Jacob_Hilton comments on AlgZoo: uninterpreted models with fewer than 1,500 parameters

Jacob_Hilton 4 Feb 2026 15:30 UTC
3 points
0
Can you turn this argument into a mechanistic estimate of the model’s accuracy? (You’d need to do things like deduce correlations from the weights, rather than just observe them empirically—but it seems like you’re getting close.)
- Martin Keane 5 Feb 2026 8:34 UTC
  2 points
  0
  Parent
  I’m getting close indeed! I did take a big detour into tropical geometry… The key approach at the moment is deriving a sequence D[t] of which ReLU are active during the sequence—this turns out to be quite stable after an impulse. Then we can mask W_hh via D[t] and combine all the (now-linear) steps to get an effective linear operator for the whole sequence, which we can then investigate with normal linear methods
  - Martin Keane 5 Feb 2026 9:07 UTC
    2 points
    0
    Parent
    Now, I’m not sure I’ve exactly followed the brief, but I think there is some interesting stuff here: https://gist.github.com/mrsirrisrm/d6850ff8647d1ed2f67cc92d5bce3ed0
    
    If we focus on the compute_final_state func:
    with known D sequences, the RNN dynamics are piecewise-linear.

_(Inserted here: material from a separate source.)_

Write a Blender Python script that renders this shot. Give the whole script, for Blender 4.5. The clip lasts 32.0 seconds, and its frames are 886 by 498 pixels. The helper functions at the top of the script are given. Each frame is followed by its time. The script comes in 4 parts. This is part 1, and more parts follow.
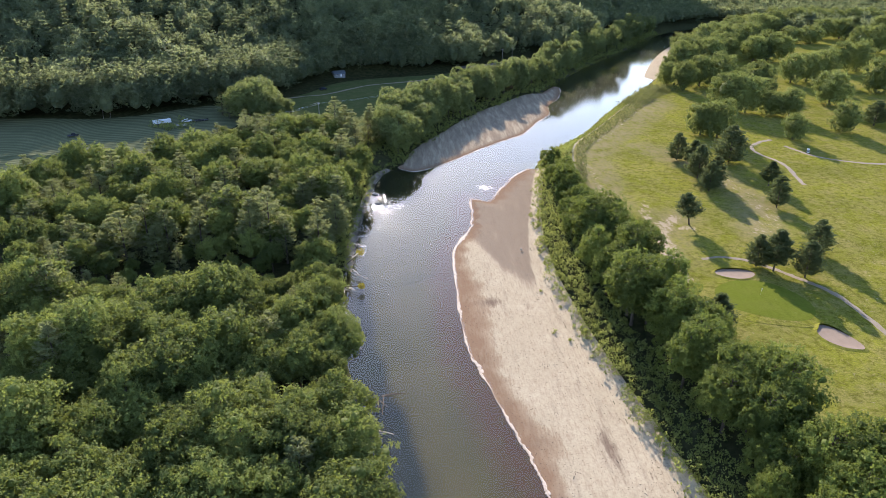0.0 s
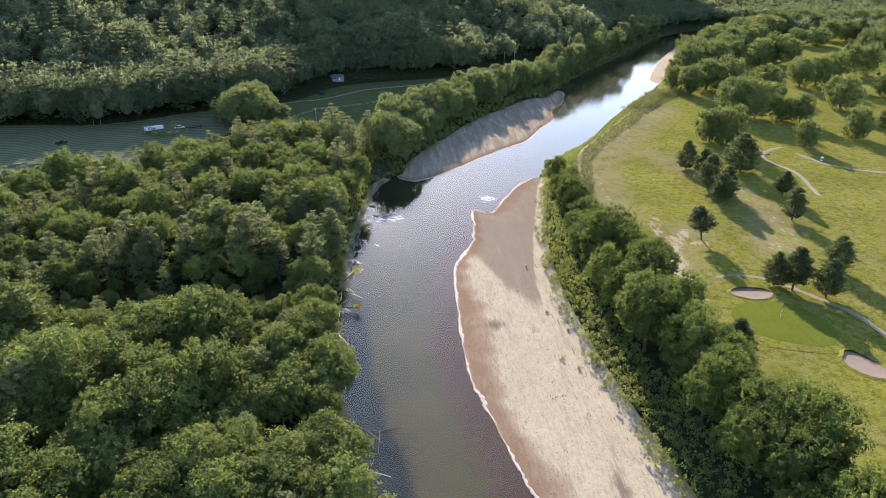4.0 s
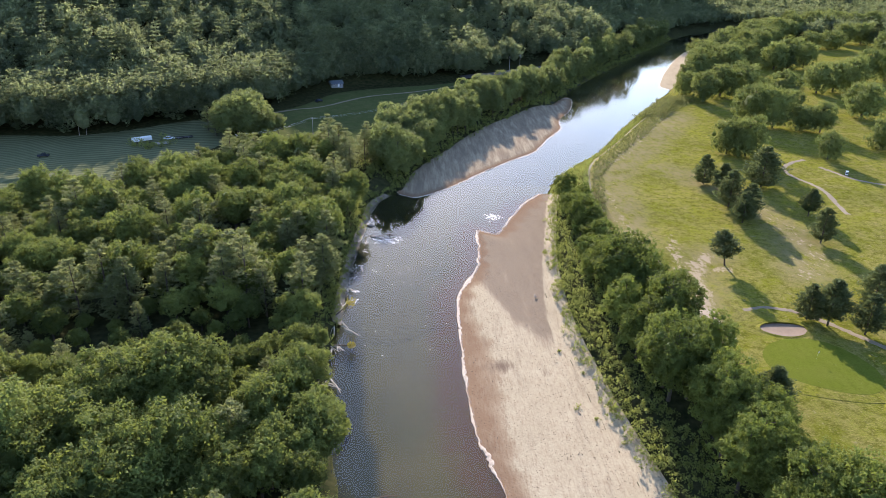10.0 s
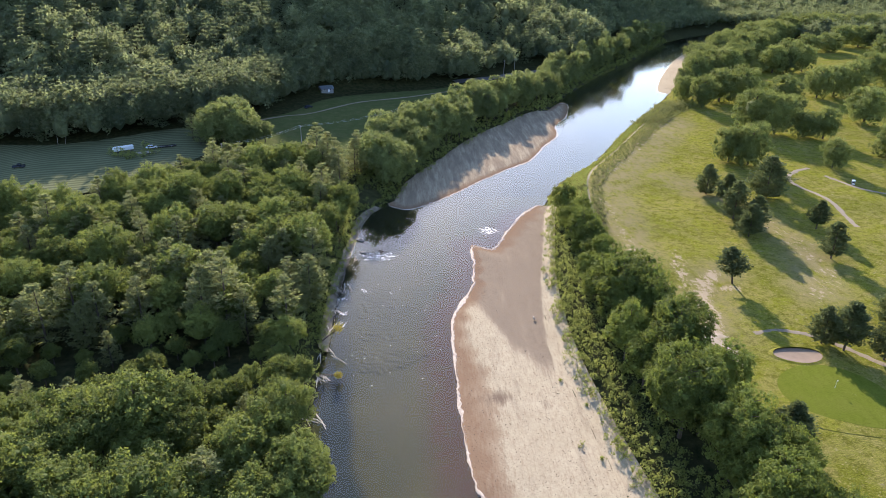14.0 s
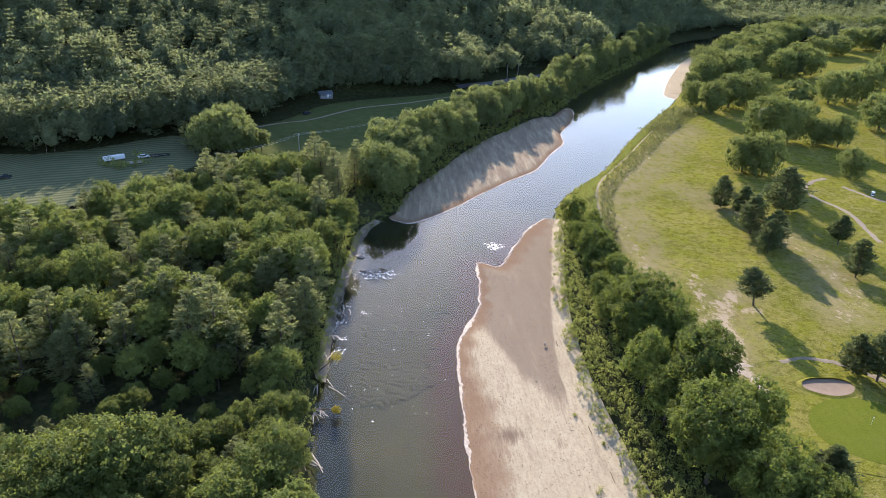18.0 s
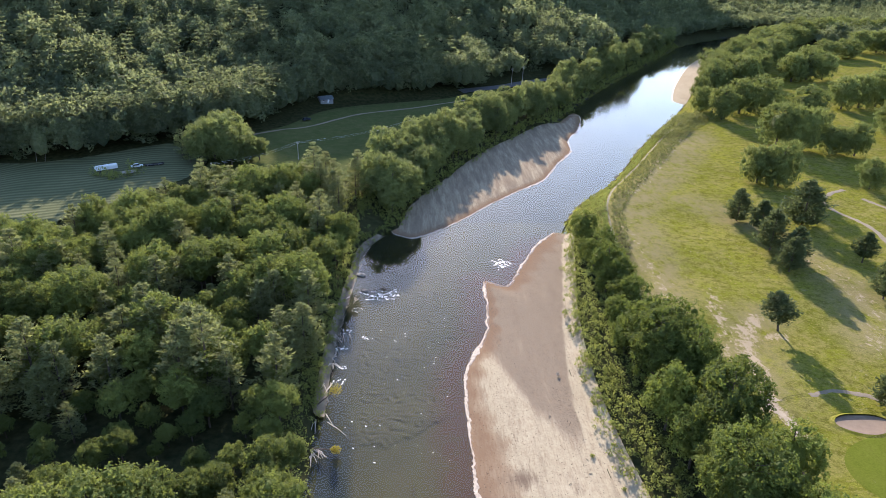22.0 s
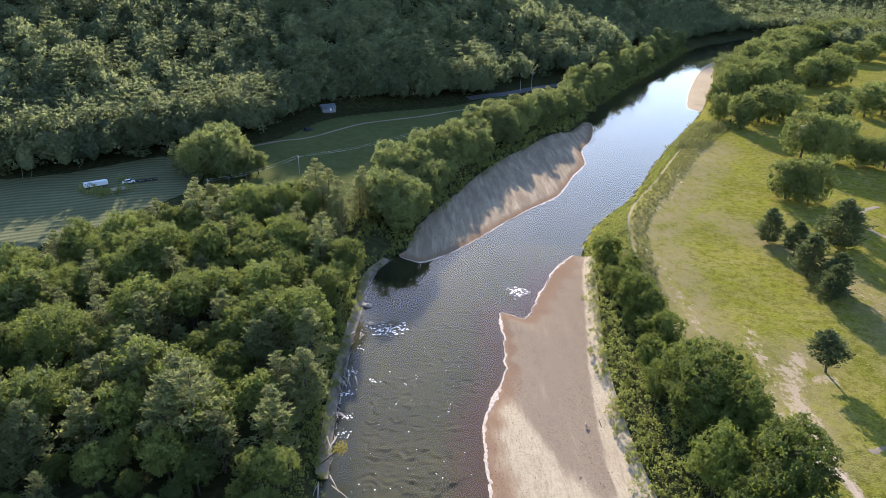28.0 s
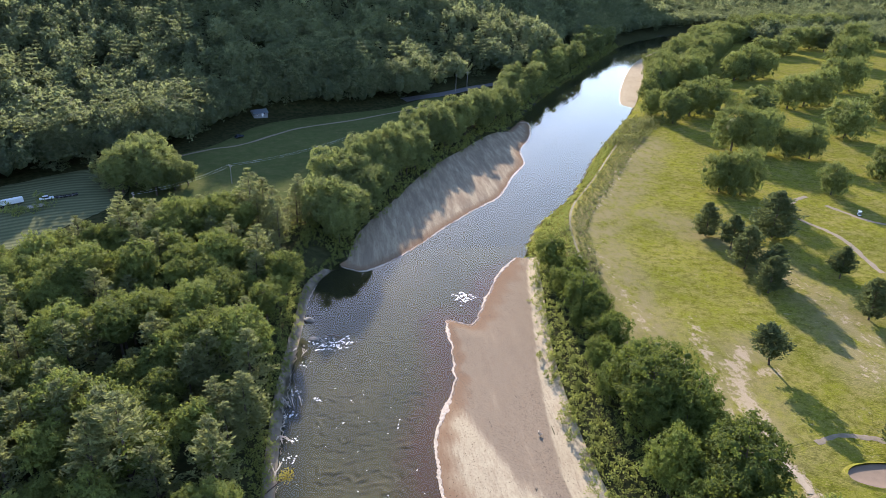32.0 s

    The final state is computed as:
    pre = first_val * w_first[gap] + second_val * W_ih
    h_second = D_second_mask * max(0, pre)
    h_final = Phi_post[(gap,dir)][steps_after] @ h_second
    
    The nonlinearities have been incorporated into Phi_post and so we can do eigenvalue analysis on it, eg seeing the difference between the forward (M then S) and reverse (S then M) directions. Note that there is a different Phi_post for every M,S position pair.
    In the forward direction, spectral radius is 0.76 – 1.05 with a small spectral gap, while in the reverse direction it is 1.37 – 2.91 and the spectral gap is larger. So quite different dynamics are in play in the two directions.
    W_out @ Phi_post is effectively 2-3 dimensional: for forward, the top 3 singular values explain 94–98% of logit variance. For rev, the top singular value alone explains 87–93%.